Amoco argues that it was not always able to foresee when later accounting and reporting corrections might result in subsequent adjustments (e.g., when a take-in-kind interest owner would submit revised figures) and, therefore, it was difficult to meet the two-year period. We do not disagree with this claim. The legislature, however, drafted the statute to place the burden of compliance on Amoco. Absent legislative direction, this court will not shift that burden.

Amoco, at 555 n. 6. The burden was on Enron to file its claims before the two years from payment elapsed. Enron failed to do so.

[¶17]   In fact, Enron's assertion that it could not apply for its tax refund until the amount was determined by the Chevron appeals is contradicted by the record. Amended returns can and almost always are filed before the Board rules on take-in-kind appeals. Enron could have filed its refund claims but failed to do so. We cannot legislate an exception to an unambiguous statute because it would be fair or equitable to do so.
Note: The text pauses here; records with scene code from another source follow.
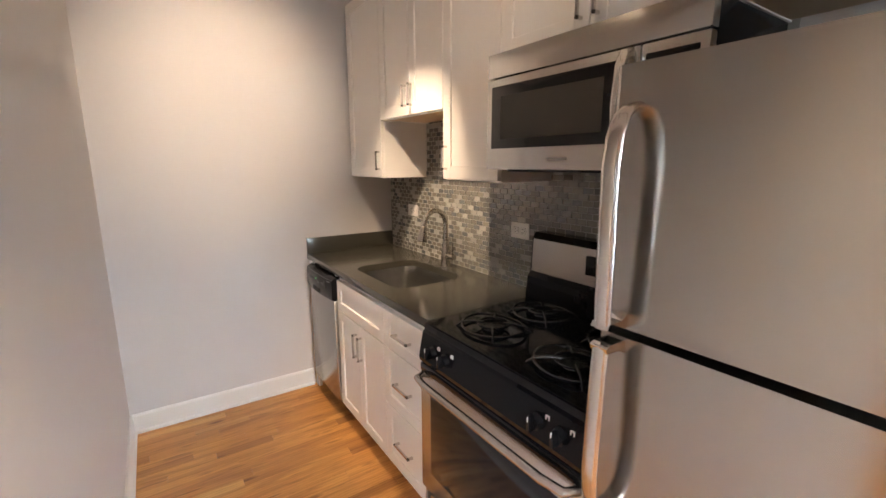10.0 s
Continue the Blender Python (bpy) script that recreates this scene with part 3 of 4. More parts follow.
def shaker(name, x0, x1, z0, z1, y, parent, rail=0.057, th=0.019):
    """A shaker front whose face stands at y, looking south."""
    g = 0.0022
    x0, x1, z0, z1 = x0 + g, x1 - g, z0 + g, z1 - g
    d = part(name, bbox(x0, y + 0.009, z0, x1, y + th, z1), M_CAB, parent, "", False)
    rl = min(rail, (z1 - z0) * 0.3)
    for nm, q in (("stile", bbox(x0, y, z0, x0 + rail, y + 0.0095, z1, 0.0012, 1)), ("stile", bbox(x1 - rail, y, z0, x1, y + 0.0095, z1, 0.0012, 1)),
                  ("rail", bbox(x0 + rail, y, z0, x1 - rail, y + 0.0095, z0 + rl, 0.0012, 1)), ("rail", bbox(x0 + rail, y, z1 - rl, x1 - rail, y + 0.0095, z1, 0.0012, 1))):
        part(nm, q, M_CAB, d, "", False)
    return d


YU = 5.10
ZU = 2.47


def upper(x0, x1, z0, z1, doors, label):
    u = thing("wall_cabinet", ((x0 + x1) / 2, YN, z0), label, "cabinet", "kitchen wall cabinets")
    part("body", merge(bbox(x0, YU + 0.02, z0 + 0.012, x1, YN, z1, 0.001, 1)), M_CAB, u, "", False)
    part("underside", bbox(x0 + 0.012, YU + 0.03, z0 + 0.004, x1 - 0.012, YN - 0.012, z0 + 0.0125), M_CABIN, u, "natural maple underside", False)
    part("bottom_rim", merge(bbox(x0, YU + 0.02, z0, x1, YU + 0.03, z0 + 0.012), bbox(x0, YU + 0.03, z0, x0 + 0.012, YN, z0 + 0.012), bbox(x1 - 0.012, YU + 0.03, z0, x1, YN, z0 + 0.012)), M_CAB, u, "", False)
    for a, b, hand in doors:
        d = shaker("door", a, b, z0 + 0.003, z1 - 0.003, YU, u)
        pull(a + 0.03 if hand == "l" else b - 0.03, YU, z0 + 0.10, 0.108, True, d)
    return u


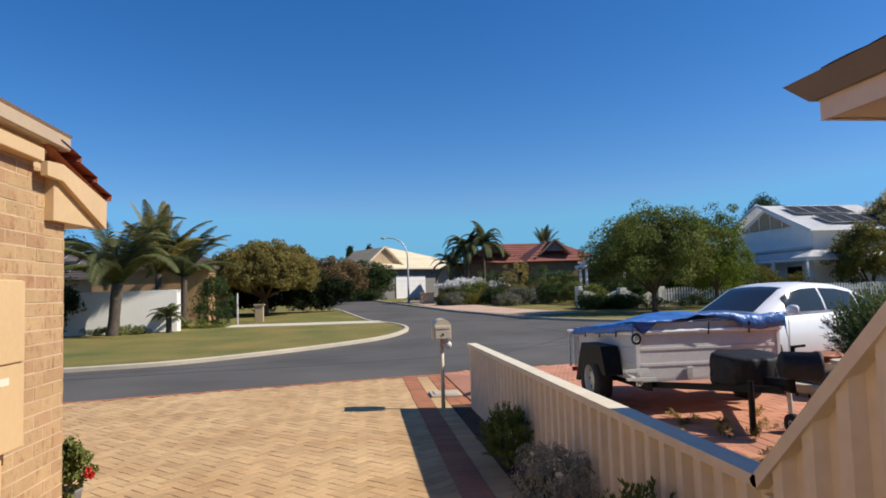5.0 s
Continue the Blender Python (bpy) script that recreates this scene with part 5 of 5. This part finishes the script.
tree("tree", -5.8, 41.9, 4.15, (2.95, 2.6, 1.85), 1.2, 0.2, L_DOME, "round dense olive-green tree on the lawn", clumps=330, per=90, clump_r=0.34, size=0.13, lower=-0.35, second=L_DOME, lumpy=0.05)
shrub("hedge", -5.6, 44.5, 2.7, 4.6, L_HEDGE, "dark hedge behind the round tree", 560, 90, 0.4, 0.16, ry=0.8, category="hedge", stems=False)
tree("tree", -2.6, 60.0, 4.0, (2.6, 2.4, 1.8), 0.8, 0.18, L_RUSSET, "round brownish tree along the side street", clumps=120, per=70, clump_r=0.45, size=0.18)
tree("tree", 0.6, 68.0, 3.8, (2.3, 2.0, 1.8), 0.6, 0.15, L_DARK, "dark mixed tree beside the cream roofed house", clumps=110, per=60, clump_r=0.45, size=0.18)
shrub("hedge", -1.2, 66.0, 1.0, 3.4, L_DARK, "low dark hedge along the side street", 100, 60, 0.4, 0.16, ry=1.0, category="hedge", stems=False)
for x in (-1.1, 0.6):
    shrub("conifer", x * 1.6, 95.0, 6.8, 0.42, L_DARK, "slim dark conifer behind the roofs", 300, 60, 0.35, 0.2, category="conifer")
palm("palm", 6.9, 55.4, 3.0, 0.14, 26, 2.3, L_PALM, "short drooping palm beside the taller palms", droop=2.3, up=1.0, blade=0.011, leaflet=0.42, dense=9)
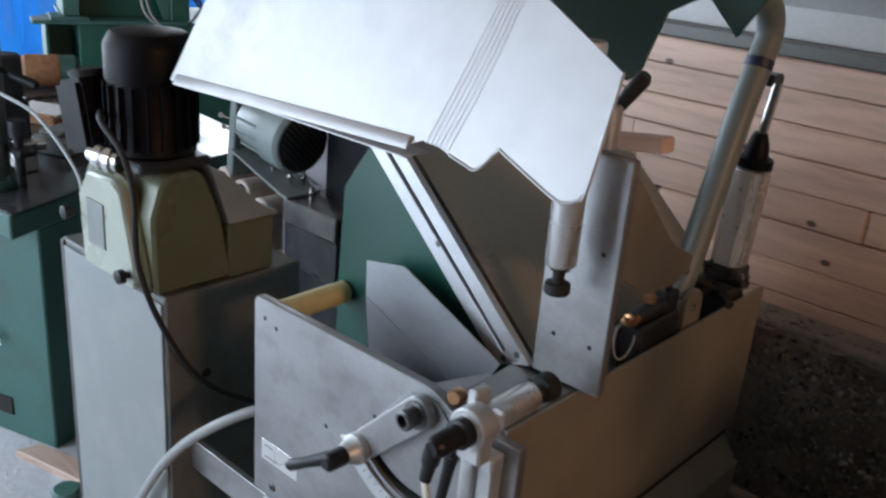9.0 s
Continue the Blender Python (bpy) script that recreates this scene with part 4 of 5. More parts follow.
for x, y, n, t in ((738, 352, 9, 60), (744, 345, 6, -20), (752, 236, 12, 4), (712, 474, 8, 10), (602, 300, 5, 70), (822, 492, 5, 0), (640, 215 + 8, 16, 1), (1060, 224, 22, 0), (560, 226, 30, -1), (1240, 470, 7, 80)):
    a, b = px(x, y)
    pp("scuff", turned(prism([(-n * 0.0003, -0.0003), (0, -0.0007), (n * 0.0003, 0.0001), (n * 0.0001, 0.0006)], "z", 0, 0.0002), Matrix.Translation((a, b, 0)) @ Matrix.Rotation(radians(t), 4, "Z")), SCUFF)


def button(x, y, material, bezel, label):
    a, b = px(x, y)
    t = pp("push_button", lathe((a, b, 0), (a, b, 1), [(0, 0.0152), (0.004, 0.0150), (0.0065, 0.0135), (0.0065, 0.0115)], 36), bezel, cp, label)
    pp("button_cap", lathe((a, b, 0.003), (a, b, 1), [(0, 0.0112), (0.007, 0.0110), (0.0085, 0.0098), (0.009, 0.006)], 32), material, t)


button(576, 316, CREAMBUTTON, PALEPRINT, "cream push button in a dull grey bezel")
button(680, 313, CREAMBUTTON, ALU, "cream push button in a bright bezel")
button(785, 310, GREENBUTTON, GREENBUTTON, "green push button")


def selector(x, y, turn, label="black rotary selector in a chrome ring"):
    a, b = px(x, y)
    t = pp("selector", lathe((a, b, 0), (a, b, 1), [(0, 0.0152), (0.003, 0.0150), (0.0048, 0.0140), (0.0048, 0.0126)], 36), ALU, cp, label)
    pp("dial", lathe((a, b, 0.001), (a, b, 1), [(0, 0.0131), (0.006, 0.0128), (0.0068, 0.0118)], 32), BLACK, t)
    r = Matrix.Translation((a, b, 0)) @ Matrix.Rotation(radians(turn), 4, "Z")
    pp("grip", turned(box(-0.0032, 0.0032, -0.0125, 0.0125, 0.006, 0.017, 0.001), r), BLACK, t)
    pp("pointer", turned(box(-0.0006, 0.0006, -0.004, 0.0115, 0.0168, 0.0173, 0.0001), r), WHITE, t)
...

[¶18]   Enron argues that if the statute of limitation did commence when it paid the tax, it was nevertheless tolled by the Chevron appeals. In support of this contention, Enron urges this court to adopt the doctrine of equitable tolling. See Dayhoff v. Temsco Helicopters, Inc., 772 P.2d 1085, 1087 (Alaska 1989); Erickson v. Croft, 233 Mont. 146, 760 P.2d 706, 708 (1988). This court has not previously considered whether the doctrine of equitable tolling is available to allow litigants the opportunity to escape the bar of a statute of limitations.

[¶19]   The issue of whether equitable tolling applied to toll W.S. 39-6-304(g) was not raised by Enron in its briefs at the administrative level nor at the district court. Enron, in its appeal to this court, raises the matter of equitable tolling for the first time. We have stated numerous times that this court will not consider matters that are raised for the first time on appeal. Iberlin v. TCI Cablevision of Wyoming, Inc., 855 P.2d 716, 726 (Wyo. 1993); Sheridan Commercial Park, Inc. v. Briggs, 848 P.2d 811, 817 (Wyo. 1993); Strom v. Felton, 76 Wyo. 370, 302 P.2d 917, 924 (1956). We have also stated that "[t]his court has taken a dim view of a litigant trying a case on one theory and appealing it on another." Epple v. Clark, 804 P.2d 678, 681 (Wyo. 1991). "Parties are bound by the theories which they advanced below." Id.
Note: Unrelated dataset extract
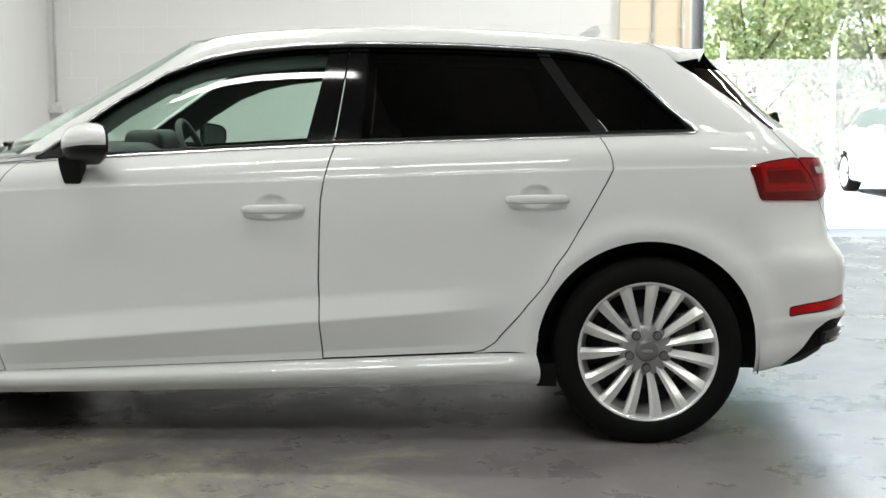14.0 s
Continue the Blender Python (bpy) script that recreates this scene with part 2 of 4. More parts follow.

[¶20]   Enron did not advance the theory of equitable tolling at the district court or at the agency level. Therefore, we would ordinarily decline to consider its argument. It is a simple matter for us in this case, however, to point out that if we were to consider the argument, Enron could not prevail on the merits. Equitable tolling applies only where a party has more than one legal remedy available to him. Erickson, at 708 (quoting Addison v. State, 21 Cal. 3d 313, 146 Cal. Rptr. 224, 226-27, 578 P.2d 941, 943 (1978)). The doctrine acts to toll the statute of limitations for the one remedy while the party is pursuing the other. Id. Here, only one remedy was available to Enron. Enron could obtain a severance tax refund only by applying to the Department. The appeals by Chevron did not constitute an alternative legal remedy available to Enron. First, it was Chevron who instituted the action, not Enron. Second, although Enron was joined in the action, it did not participate in the proceedings. Third, Enron could recover nothing in the action being pursued by Chevron. Consequently, Enron's claim must fail on the merits.
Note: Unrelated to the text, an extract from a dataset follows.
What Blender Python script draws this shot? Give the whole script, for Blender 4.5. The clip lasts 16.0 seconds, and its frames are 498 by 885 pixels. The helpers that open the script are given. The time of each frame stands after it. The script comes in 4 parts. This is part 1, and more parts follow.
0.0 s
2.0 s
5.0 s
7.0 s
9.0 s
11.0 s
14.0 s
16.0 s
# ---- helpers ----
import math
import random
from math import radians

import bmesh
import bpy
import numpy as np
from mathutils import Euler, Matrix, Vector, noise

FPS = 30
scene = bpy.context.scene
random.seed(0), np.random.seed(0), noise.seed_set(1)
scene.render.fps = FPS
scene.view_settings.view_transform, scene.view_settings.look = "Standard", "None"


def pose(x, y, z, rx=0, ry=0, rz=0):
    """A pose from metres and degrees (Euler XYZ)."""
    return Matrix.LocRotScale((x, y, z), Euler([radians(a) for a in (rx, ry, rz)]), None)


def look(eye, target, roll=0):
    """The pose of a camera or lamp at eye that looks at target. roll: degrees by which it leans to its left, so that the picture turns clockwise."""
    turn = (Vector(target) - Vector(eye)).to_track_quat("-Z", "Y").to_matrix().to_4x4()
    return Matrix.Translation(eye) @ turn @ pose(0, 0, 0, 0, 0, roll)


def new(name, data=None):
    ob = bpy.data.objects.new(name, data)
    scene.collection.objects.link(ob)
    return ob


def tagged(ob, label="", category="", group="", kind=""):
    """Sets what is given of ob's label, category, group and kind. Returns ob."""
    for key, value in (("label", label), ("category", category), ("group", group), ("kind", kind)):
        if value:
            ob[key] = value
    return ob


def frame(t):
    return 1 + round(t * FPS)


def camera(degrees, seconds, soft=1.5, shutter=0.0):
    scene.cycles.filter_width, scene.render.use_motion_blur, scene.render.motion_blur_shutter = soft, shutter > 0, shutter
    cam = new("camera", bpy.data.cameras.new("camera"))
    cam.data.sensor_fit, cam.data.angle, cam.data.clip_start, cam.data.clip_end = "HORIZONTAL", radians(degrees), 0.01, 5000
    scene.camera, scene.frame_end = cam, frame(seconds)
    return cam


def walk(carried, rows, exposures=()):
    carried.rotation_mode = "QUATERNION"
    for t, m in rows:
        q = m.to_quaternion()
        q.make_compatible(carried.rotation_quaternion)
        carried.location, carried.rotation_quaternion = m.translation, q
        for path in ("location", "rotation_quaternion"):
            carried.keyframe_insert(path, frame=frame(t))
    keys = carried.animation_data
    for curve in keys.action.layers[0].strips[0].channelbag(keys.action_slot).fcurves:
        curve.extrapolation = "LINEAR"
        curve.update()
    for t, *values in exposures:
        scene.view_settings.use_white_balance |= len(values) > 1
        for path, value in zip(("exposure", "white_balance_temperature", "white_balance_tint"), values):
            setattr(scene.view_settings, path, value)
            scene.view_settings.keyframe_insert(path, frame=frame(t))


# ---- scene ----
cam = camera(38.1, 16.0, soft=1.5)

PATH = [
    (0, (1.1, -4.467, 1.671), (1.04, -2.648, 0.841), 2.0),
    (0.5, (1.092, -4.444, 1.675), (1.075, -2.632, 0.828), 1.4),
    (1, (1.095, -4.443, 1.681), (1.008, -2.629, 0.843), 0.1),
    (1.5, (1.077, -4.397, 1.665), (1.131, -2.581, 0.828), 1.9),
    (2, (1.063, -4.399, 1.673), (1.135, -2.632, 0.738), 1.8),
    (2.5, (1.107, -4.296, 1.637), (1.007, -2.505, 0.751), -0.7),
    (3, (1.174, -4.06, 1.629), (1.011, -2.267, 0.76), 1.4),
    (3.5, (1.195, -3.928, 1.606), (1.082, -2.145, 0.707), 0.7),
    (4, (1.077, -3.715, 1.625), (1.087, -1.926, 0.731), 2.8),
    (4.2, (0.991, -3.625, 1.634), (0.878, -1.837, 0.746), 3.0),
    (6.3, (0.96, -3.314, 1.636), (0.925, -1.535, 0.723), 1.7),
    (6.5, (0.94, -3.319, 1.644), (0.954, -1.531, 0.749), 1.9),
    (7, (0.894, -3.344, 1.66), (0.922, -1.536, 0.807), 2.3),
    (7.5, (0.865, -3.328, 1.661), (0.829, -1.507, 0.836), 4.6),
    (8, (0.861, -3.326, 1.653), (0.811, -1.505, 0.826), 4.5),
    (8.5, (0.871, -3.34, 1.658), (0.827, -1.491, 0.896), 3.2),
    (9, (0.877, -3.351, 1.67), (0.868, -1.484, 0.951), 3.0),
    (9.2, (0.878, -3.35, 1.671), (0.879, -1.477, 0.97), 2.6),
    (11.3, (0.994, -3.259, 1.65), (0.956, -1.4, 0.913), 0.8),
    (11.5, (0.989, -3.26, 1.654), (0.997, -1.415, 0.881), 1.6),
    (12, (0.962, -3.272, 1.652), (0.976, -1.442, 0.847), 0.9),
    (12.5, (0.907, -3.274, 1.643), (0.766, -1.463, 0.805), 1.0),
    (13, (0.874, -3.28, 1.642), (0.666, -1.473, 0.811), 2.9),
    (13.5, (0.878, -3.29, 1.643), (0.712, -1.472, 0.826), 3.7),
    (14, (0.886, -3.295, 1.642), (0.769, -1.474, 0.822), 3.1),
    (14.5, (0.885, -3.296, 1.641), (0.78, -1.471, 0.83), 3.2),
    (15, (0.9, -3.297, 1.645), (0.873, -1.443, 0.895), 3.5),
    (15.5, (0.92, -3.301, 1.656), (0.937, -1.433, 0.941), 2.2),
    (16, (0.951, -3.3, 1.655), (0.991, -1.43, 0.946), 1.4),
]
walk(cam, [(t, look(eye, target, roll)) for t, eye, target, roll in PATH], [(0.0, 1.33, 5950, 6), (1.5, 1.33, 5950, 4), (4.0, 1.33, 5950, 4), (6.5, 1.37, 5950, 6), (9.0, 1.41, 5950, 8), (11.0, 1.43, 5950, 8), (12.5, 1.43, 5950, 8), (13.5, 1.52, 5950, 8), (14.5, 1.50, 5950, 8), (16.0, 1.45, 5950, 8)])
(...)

[¶21]   Enron's final argument is that the Board's decision should be reversed because its denial of refunds was arbitrary and capricious. This argument must also fail for the obvious reason that since the Board correctly applied the appropriate rule of law to the facts, its action was not arbitrary or capricious.


[¶22]   Wyoming Statute 39-6-304(g) is clear and unambiguous. All applications for refunds of severance taxes must be made within two years of the payment of the tax. Enron failed to make application within the prescribed two-year period. Therefore, the Board was correct in denying the refund requests for 1987 and 1988.

[¶23]   Affirmed.


1 Our authority to review decisions of the Board of Equalization is contained in W.S. 39-1-306 (1990) and 16-3-115 (1990). Section 39-1-306 provides:

Any person including the state of Wyoming aggrieved by any order issued by the board, or any county board of equalization whose decision has been reversed or modified by the state board of equalization, may appeal the decision of the board to the district court of the county in which the property or some part thereof is situated.

Section 16-3-115 provides for supreme court review of the district court:

An aggrieved party may obtain a review of any final judgment of the district court under this act by appeal to the supreme court. The appeal shall be taken as in other civil cases.

2 Section 39-6-304(g) (1985) has since been repealed. 1988 Wyo. Sess. Laws, ch. 90, § 2. The repealed statute controls in this case.